Technically Incorrect offers a slightly twisted take on the tech that's taken over our lives.
How technology has changed politics.
Eight years ago, the true test of a president was how to respond to a 3 a.m. call.
These days it's more about tweeting in the middle of the night.
In the early hours of Friday, the man who may soon be occupying Air Force One emitted a tweet storm that was Gale Force Ten.
Donald Trump regaled the world with his feelings about former Miss Universe Alicia Machado.
Sample: "Did Crooked Hillary help disgusting (check out sex tape and past) Alicia M become a U.S. citizen so she could use her in the debate?"
Many Americans no doubt felt reassured by this evidence that their future president enjoys straightened priorities in the dead of night.
Hillary Clinton knew she had to respond. But whose sex tape could she mention? It wouldn't be a good idea to reference Hulk Hogan, would it? Peter Thiel might sue.
Instead, on Friday morning she asked, "What kind of man stays up all night to smear a woman with lies and conspiracy theories?"

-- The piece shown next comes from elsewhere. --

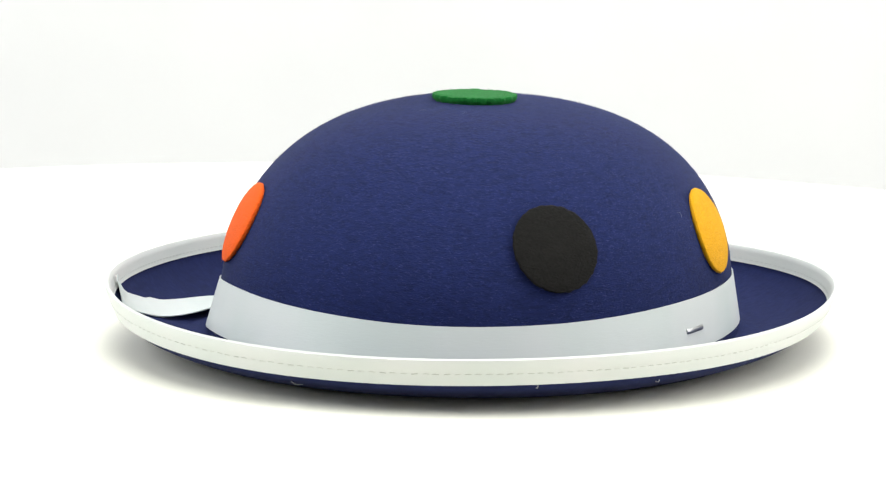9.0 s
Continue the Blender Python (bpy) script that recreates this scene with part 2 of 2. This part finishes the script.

And then, in the wee hours Saturday, her Twitter account offered its take on appropriate late-night topics. It posted this: "It's 3:20am. As good a time as any to tweet about national service."
Another predawn tweet followed: "There are hundreds of thousands more @AmeriCorps applications than spots. Horrible! Let's expand it from 75,000 annual members to 250,000."
And then there was: "Too many talented young people pass up on programs like @Peacecorps because of student loans. Let's use GOOD JUDGMENT & lighten that burden."
She wasn't done: "Remember, don't believe the haters who describe America as hopeless and broken. We should lift each other up, not tear each other down."
Might "haters" have been referring to anyone specifically? The Clinton and Trump campaigns didn't immediately respond to a request for comment.
There was one more 3 a.m. thought: "For those few people knocking public service, hope you'll reconsider answering the call to help others. Because we're stronger together."
Of course, it's not as if the Democratic nominee was in her bed at 3 a.m., clutching her phone, composed and composing.
All of her personally written tweets are marked with an "H." These were set up by Clinton's social-media team.
Still, many may see them as a serious, socially minded riposte to Trump's more personal offerings from the dark.
As for the Republican, his account remained silent through the early hours of Saturday. Perhaps he was resting on his tweeting laurels.